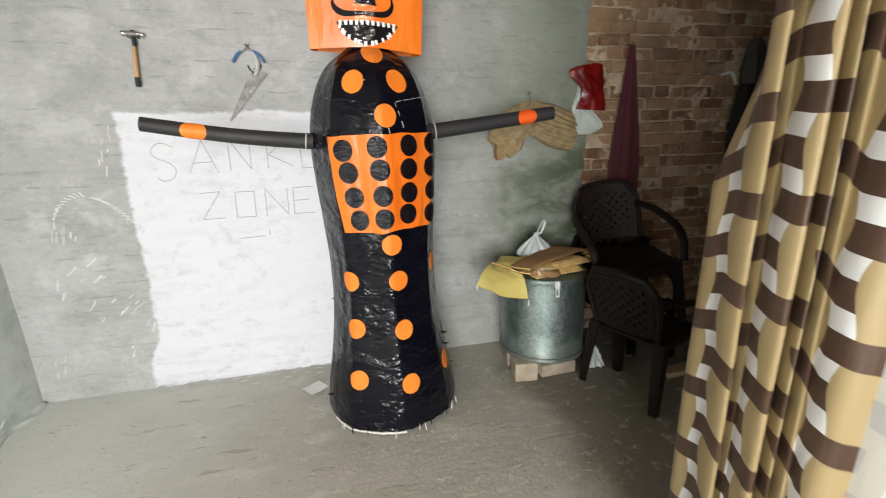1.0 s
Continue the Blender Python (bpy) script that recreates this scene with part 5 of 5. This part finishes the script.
# dark coat hanging in the corner
coat_hung = thing("hanging_coat", (2.725, BACK - 0.06, 0.9), "black coat with a grey scarf hanging in the dim corner", "coat")
for name, mat, table, z0, z1 in (("coat_body", "black_cloth", [(0, 0.06), (0.08, 0.11), (0.3, 0.135), (1, 0.15)], 1.80, 0.75), ("scarf", "grey_cloth", [(0, 0.02), (0.2, 0.07), (0.6, 0.09), (1, 0.08)], 2.06, 1.76)):
    bm = bmesh.new()
    rows = []
    for j in range(25):
        t = j / 24
        half = lerp(table, t)
        rows.append([(2.705 + half * (1 + 0.1 * math.sin(a * 6 + 1)) * math.cos(a), min(BACK - 0.004, BACK - 0.075 + 0.065 * (1 + 0.15 * math.sin(a * 5)) * math.sin(a) * min(1, 0.4 + t)), z0 + (z1 - z0) * t) for a in (2 * math.pi * k / 36 for k in range(36))])
    vs = sheet(bm, rows, True)
    bm.faces.new(vs[0])
    bm.faces.new(vs[-1])
    bmesh.ops.recalc_face_normals(bm, faces=bm.faces)
    wpart(name, bm, M[mat], coat_hung)
bm = bmesh.new()
tube(bm, spline([(2.535, BACK + 0.06, 1.832), (2.535, BACK - 0.03, 1.838), (2.540, BACK - 0.060, 1.836), (2.556, BACK - 0.066, 1.815), (2.580, BACK - 0.072, 1.760)], 6), 0.012, 9)
tagged(part("wall_hook", bm, M["grip"]), "pale bent pipe hook in the brickwork", "hook")


# ---- bare brickwork of the back wall ----
def brick_mesh(length, high, seed):
    bm = bmesh.new()
    deep = 0.03
    box(bm, (0, -0.004, 0), (length, deep, high), 0.005, 1)
    bmesh.ops.delete(bm, geom=[f for f in bm.faces if f.calc_center_median().y > deep - 0.001], context="FACES")
    front = [e for e in bm.edges if all(v.co.y < 0.004 for v in e.verts)]
    bmesh.ops.subdivide_edges(bm, edges=front, cuts=1)
    for v in bm.verts:
        v.co += Vector((wob(*v.co, s=20 + seed), 0.8 * wob(v.co.z + seed, v.co.x, 1, s=24), wob(v.co.x, seed, v.co.z, s=26))) * 0.010
    return mesh_of("brick", bm, M["brick"], True)


STRETCH = [brick_mesh(0.225 + 0.004 * k, 0.0690 + 0.0012 * (k % 4), k) for k in range(8)]
HEADER = [brick_mesh(0.104 + 0.003 * k, 0.0690 + 0.0012 * (k % 4), k + 9) for k in range(6)]
rng = random.Random(21)
COURSE = 0.0796
for row in range(33):
    z = row * COURSE + 0.0147
    if z > HIGH - 0.03:
        break
    x = 1.44 - (0.0 if row % 2 else 0.05) + rng.uniform(-0.03, 0.03)
    short = row % 3 == 0
    dip = rng.uniform(-0.25, 0.25)
    while x < RIGHT - 0.02:
        head = rng.random() < (0.75 if short else 0.3)
        stretch = rng.uniform(0.82, 1.08)
        w = (0.110 if head else 0.226) * stretch
        hole = NICHE[2] - 0.05 < z < NICHE[3] - 0.02 and NICHE[0] - 0.03 < x + w / 2 < NICHE[1] + 0.03
        if not hole and x + w < RIGHT + 0.1:
            ob = new("brick", rng.choice(HEADER if head else STRETCH))
            ob.matrix_basis = pose(x, BACK + 0.013 + rng.uniform(-0.004, 0.009), z + rng.uniform(-0.004, 0.004), rng.uniform(-1.5, 1.5), dip + rng.uniform(-1.2, 1.2), rng.uniform(-1.8, 1.8)) @ Matrix.Diagonal((stretch, 1, rng.uniform(0.92, 1.10), 1))
            ob.parent = wall_back
        x += w + rng.uniform(0.005, 0.013)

## [The task]
Without the pictures, write out the whole listing above exactly as it appears.

## [Task answer]
1.0 s
Continue the Blender Python (bpy) script that recreates this scene with part 5 of 5. This part finishes the script.
# dark coat hanging in the corner
coat_hung = thing("hanging_coat", (2.725, BACK - 0.06, 0.9), "black coat with a grey scarf hanging in the dim corner", "coat")
for name, mat, table, z0, z1 in (("coat_body", "black_cloth", [(0, 0.06), (0.08, 0.11), (0.3, 0.135), (1, 0.15)], 1.80, 0.75), ("scarf", "grey_cloth", [(0, 0.02), (0.2, 0.07), (0.6, 0.09), (1, 0.08)], 2.06, 1.76)):
    bm = bmesh.new()
    rows = []
    for j in range(25):
        t = j / 24
        half = lerp(table, t)
        rows.append([(2.705 + half * (1 + 0.1 * math.sin(a * 6 + 1)) * math.cos(a), min(BACK - 0.004, BACK - 0.075 + 0.065 * (1 + 0.15 * math.sin(a * 5)) * math.sin(a) * min(1, 0.4 + t)), z0 + (z1 - z0) * t) for a in (2 * math.pi * k / 36 for k in range(36))])
    vs = sheet(bm, rows, True)
    bm.faces.new(vs[0])
    bm.faces.new(vs[-1])
    bmesh.ops.recalc_face_normals(bm, faces=bm.faces)
    wpart(name, bm, M[mat], coat_hung)
bm = bmesh.new()
tube(bm, spline([(2.535, BACK + 0.06, 1.832), (2.535, BACK - 0.03, 1.838), (2.540, BACK - 0.060, 1.836), (2.556, BACK - 0.066, 1.815), (2.580, BACK - 0.072, 1.760)], 6), 0.012, 9)
tagged(part("wall_hook", bm, M["grip"]), "pale bent pipe hook in the brickwork", "hook")


# ---- bare brickwork of the back wall ----
def brick_mesh(length, high, seed):
    bm = bmesh.new()
    deep = 0.03
    box(bm, (0, -0.004, 0), (length, deep, high), 0.005, 1)
    bmesh.ops.delete(bm, geom=[f for f in bm.faces if f.calc_center_median().y > deep - 0.001], context="FACES")
    front = [e for e in bm.edges if all(v.co.y < 0.004 for v in e.verts)]
    bmesh.ops.subdivide_edges(bm, edges=front, cuts=1)
    for v in bm.verts:
        v.co += Vector((wob(*v.co, s=20 + seed), 0.8 * wob(v.co.z + seed, v.co.x, 1, s=24), wob(v.co.x, seed, v.co.z, s=26))) * 0.010
    return mesh_of("brick", bm, M["brick"], True)


STRETCH = [brick_mesh(0.225 + 0.004 * k, 0.0690 + 0.0012 * (k % 4), k) for k in range(8)]
HEADER = [brick_mesh(0.104 + 0.003 * k, 0.0690 + 0.0012 * (k % 4), k + 9) for k in range(6)]
rng = random.Random(21)
COURSE = 0.0796
for row in range(33):
    z = row * COURSE + 0.0147
    if z > HIGH - 0.03:
        break
    x = 1.44 - (0.0 if row % 2 else 0.05) + rng.uniform(-0.03, 0.03)
    short = row % 3 == 0
    dip = rng.uniform(-0.25, 0.25)
    while x < RIGHT - 0.02:
        head = rng.random() < (0.75 if short else 0.3)
        stretch = rng.uniform(0.82, 1.08)
        w = (0.110 if head else 0.226) * stretch
        hole = NICHE[2] - 0.05 < z < NICHE[3] - 0.02 and NICHE[0] - 0.03 < x + w / 2 < NICHE[1] + 0.03
        if not hole and x + w < RIGHT + 0.1:
            ob = new("brick", rng.choice(HEADER if head else STRETCH))
            ob.matrix_basis = pose(x, BACK + 0.013 + rng.uniform(-0.004, 0.009), z + rng.uniform(-0.004, 0.004), rng.uniform(-1.5, 1.5), dip + rng.uniform(-1.2, 1.2), rng.uniform(-1.8, 1.8)) @ Matrix.Diagonal((stretch, 1, rng.uniform(0.92, 1.10), 1))
            ob.parent = wall_back
        x += w + rng.uniform(0.005, 0.013)